Given exercise — Transcribe the listing exactly, leaving out every picture.

- - - - -

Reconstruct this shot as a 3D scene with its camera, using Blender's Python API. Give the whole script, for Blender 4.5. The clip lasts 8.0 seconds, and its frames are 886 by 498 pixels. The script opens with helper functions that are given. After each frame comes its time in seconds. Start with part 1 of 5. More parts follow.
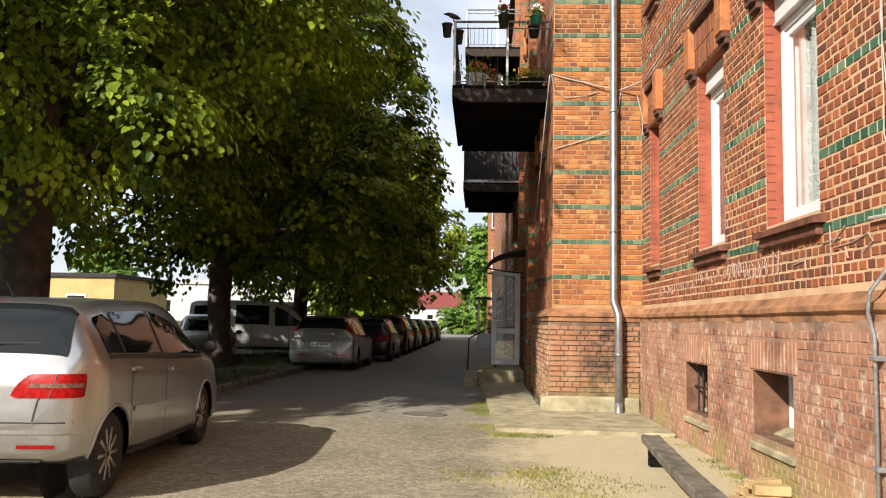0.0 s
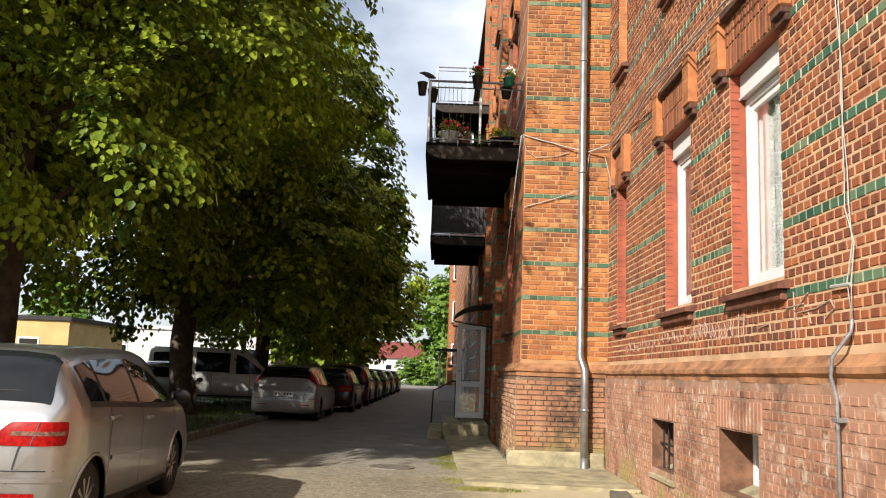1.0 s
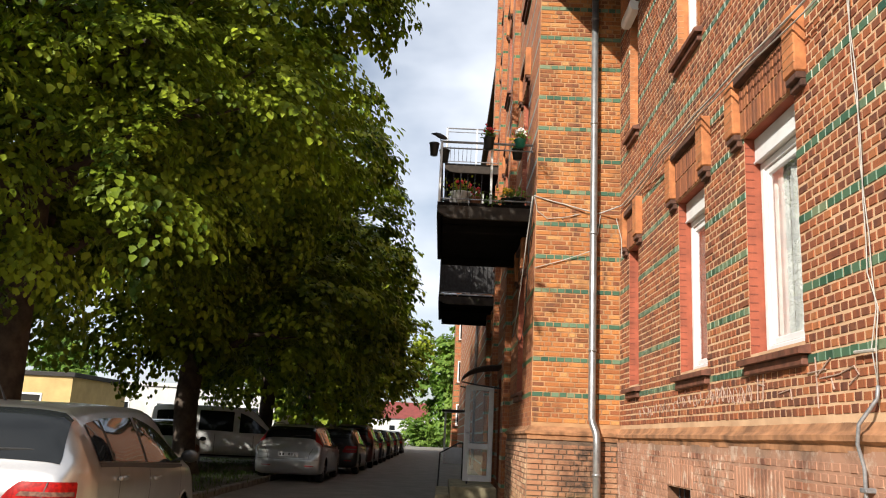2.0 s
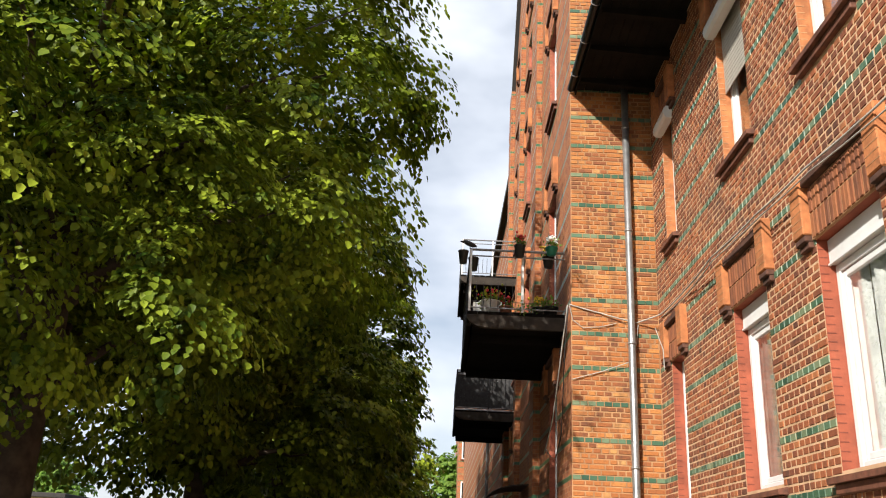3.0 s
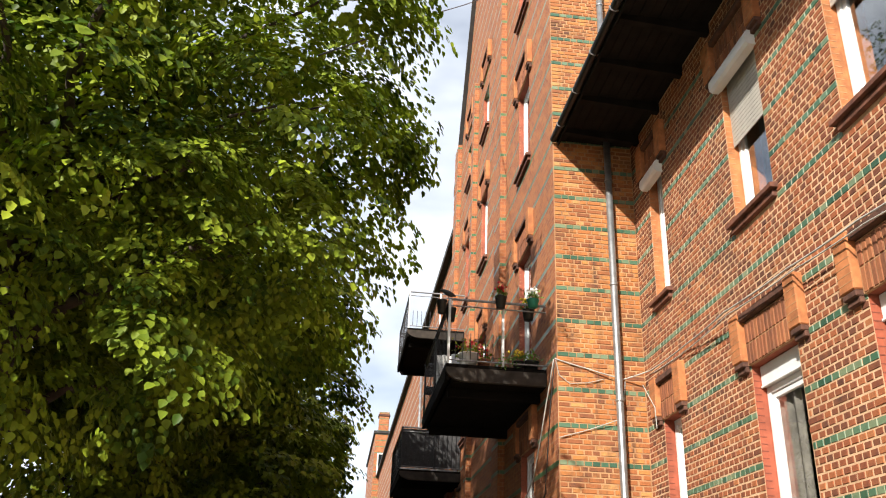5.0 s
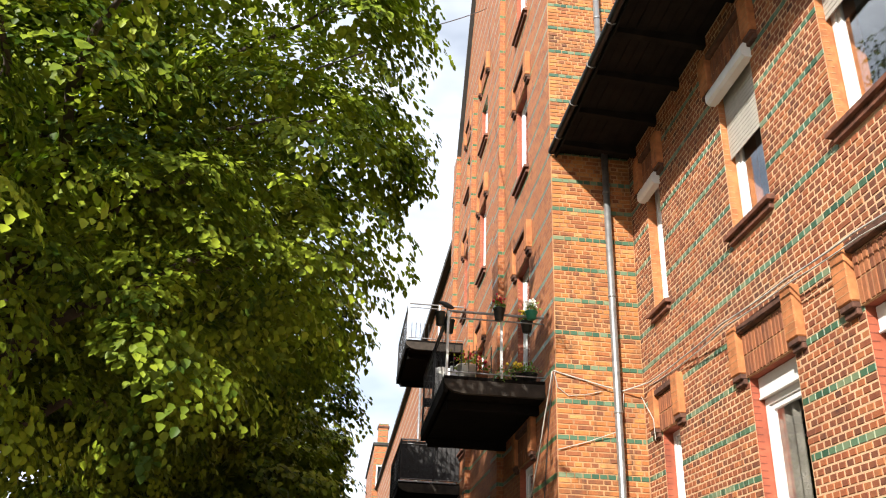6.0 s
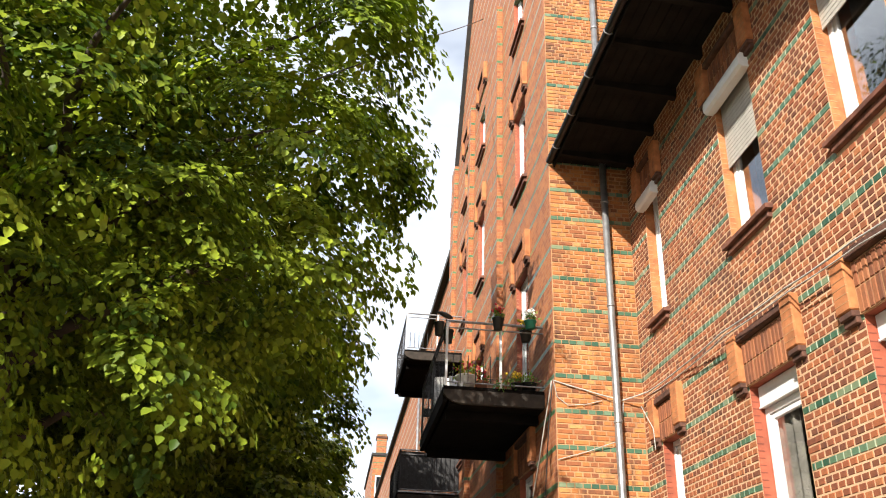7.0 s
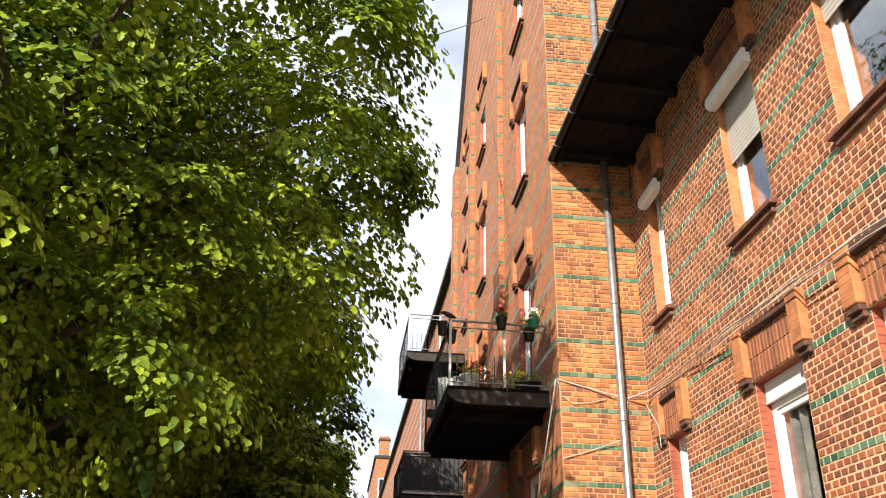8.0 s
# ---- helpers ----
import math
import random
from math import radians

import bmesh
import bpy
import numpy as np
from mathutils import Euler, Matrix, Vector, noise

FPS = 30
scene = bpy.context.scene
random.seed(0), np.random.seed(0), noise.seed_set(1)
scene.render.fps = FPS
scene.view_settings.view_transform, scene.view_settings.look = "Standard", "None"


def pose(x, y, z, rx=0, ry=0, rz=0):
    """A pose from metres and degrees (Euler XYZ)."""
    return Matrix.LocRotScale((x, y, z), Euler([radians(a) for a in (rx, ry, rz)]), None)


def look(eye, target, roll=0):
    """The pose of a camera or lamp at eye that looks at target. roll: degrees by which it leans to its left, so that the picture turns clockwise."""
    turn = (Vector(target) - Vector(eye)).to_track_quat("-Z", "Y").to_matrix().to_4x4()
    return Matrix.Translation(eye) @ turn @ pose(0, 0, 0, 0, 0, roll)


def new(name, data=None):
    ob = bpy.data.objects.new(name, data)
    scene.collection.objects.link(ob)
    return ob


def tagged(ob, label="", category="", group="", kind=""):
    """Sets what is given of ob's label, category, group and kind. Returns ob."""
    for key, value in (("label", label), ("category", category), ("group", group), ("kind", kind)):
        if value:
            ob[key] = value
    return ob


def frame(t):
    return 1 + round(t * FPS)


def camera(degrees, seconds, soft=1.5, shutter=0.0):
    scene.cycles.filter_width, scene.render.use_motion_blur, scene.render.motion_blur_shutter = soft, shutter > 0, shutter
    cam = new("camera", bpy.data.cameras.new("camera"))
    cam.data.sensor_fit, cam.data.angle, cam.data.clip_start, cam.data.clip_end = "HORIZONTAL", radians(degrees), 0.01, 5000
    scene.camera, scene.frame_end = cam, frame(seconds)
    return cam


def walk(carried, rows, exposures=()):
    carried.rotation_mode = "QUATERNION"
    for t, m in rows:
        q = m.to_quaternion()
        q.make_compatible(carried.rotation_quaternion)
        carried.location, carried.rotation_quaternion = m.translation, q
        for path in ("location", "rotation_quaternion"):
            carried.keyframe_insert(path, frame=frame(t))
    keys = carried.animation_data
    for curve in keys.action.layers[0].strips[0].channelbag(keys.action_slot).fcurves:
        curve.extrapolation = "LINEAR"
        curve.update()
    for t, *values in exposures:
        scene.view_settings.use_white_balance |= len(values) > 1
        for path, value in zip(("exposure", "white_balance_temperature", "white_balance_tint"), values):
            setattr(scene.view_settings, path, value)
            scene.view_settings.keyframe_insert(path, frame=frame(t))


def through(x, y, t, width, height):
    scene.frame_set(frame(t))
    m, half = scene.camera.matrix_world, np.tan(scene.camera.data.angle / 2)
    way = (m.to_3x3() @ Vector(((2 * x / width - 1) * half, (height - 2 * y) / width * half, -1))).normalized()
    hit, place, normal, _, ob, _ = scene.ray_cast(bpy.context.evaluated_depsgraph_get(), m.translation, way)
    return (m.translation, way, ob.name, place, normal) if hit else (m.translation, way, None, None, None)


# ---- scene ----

- - - - -

In response —
Reconstruct this shot as a 3D scene with its camera, using Blender's Python API. Give the whole script, for Blender 4.5. The clip lasts 8.0 seconds, and its frames are 886 by 498 pixels. The script opens with helper functions that are given. After each frame comes its time in seconds. Start with part 1 of 5. More parts follow.
0.0 s
1.0 s
2.0 s
3.0 s
5.0 s
6.0 s
7.0 s
8.0 s
# ---- helpers ----
import math
import random
from math import radians

import bmesh
import bpy
import numpy as np
from mathutils import Euler, Matrix, Vector, noise

FPS = 30
scene = bpy.context.scene
random.seed(0), np.random.seed(0), noise.seed_set(1)
scene.render.fps = FPS
scene.view_settings.view_transform, scene.view_settings.look = "Standard", "None"


def pose(x, y, z, rx=0, ry=0, rz=0):
    """A pose from metres and degrees (Euler XYZ)."""
    return Matrix.LocRotScale((x, y, z), Euler([radians(a) for a in (rx, ry, rz)]), None)


def look(eye, target, roll=0):
    """The pose of a camera or lamp at eye that looks at target. roll: degrees by which it leans to its left, so that the picture turns clockwise."""
    turn = (Vector(target) - Vector(eye)).to_track_quat("-Z", "Y").to_matrix().to_4x4()
    return Matrix.Translation(eye) @ turn @ pose(0, 0, 0, 0, 0, roll)


def new(name, data=None):
    ob = bpy.data.objects.new(name, data)
    scene.collection.objects.link(ob)
    return ob


def tagged(ob, label="", category="", group="", kind=""):
    """Sets what is given of ob's label, category, group and kind. Returns ob."""
    for key, value in (("label", label), ("category", category), ("group", group), ("kind", kind)):
        if value:
            ob[key] = value
    return ob


def frame(t):
    return 1 + round(t * FPS)


def camera(degrees, seconds, soft=1.5, shutter=0.0):
    scene.cycles.filter_width, scene.render.use_motion_blur, scene.render.motion_blur_shutter = soft, shutter > 0, shutter
    cam = new("camera", bpy.data.cameras.new("camera"))
    cam.data.sensor_fit, cam.data.angle, cam.data.clip_start, cam.data.clip_end = "HORIZONTAL", radians(degrees), 0.01, 5000
    scene.camera, scene.frame_end = cam, frame(seconds)
    return cam


def walk(carried, rows, exposures=()):
    carried.rotation_mode = "QUATERNION"
    for t, m in rows:
        q = m.to_quaternion()
        q.make_compatible(carried.rotation_quaternion)
        carried.location, carried.rotation_quaternion = m.translation, q
        for path in ("location", "rotation_quaternion"):
            carried.keyframe_insert(path, frame=frame(t))
    keys = carried.animation_data
    for curve in keys.action.layers[0].strips[0].channelbag(keys.action_slot).fcurves:
        curve.extrapolation = "LINEAR"
        curve.update()
    for t, *values in exposures:
        scene.view_settings.use_white_balance |= len(values) > 1
        for path, value in zip(("exposure", "white_balance_temperature", "white_balance_tint"), values):
            setattr(scene.view_settings, path, value)
            scene.view_settings.keyframe_insert(path, frame=frame(t))


def through(x, y, t, width, height):
    scene.frame_set(frame(t))
    m, half = scene.camera.matrix_world, np.tan(scene.camera.data.angle / 2)
    way = (m.to_3x3() @ Vector(((2 * x / width - 1) * half, (height - 2 * y) / width * half, -1))).normalized()
    hit, place, normal, _, ob, _ = scene.ray_cast(bpy.context.evaluated_depsgraph_get(), m.translation, way)
    return (m.translation, way, ob.name, place, normal) if hit else (m.translation, way, None, None, None)


# ---- scene ----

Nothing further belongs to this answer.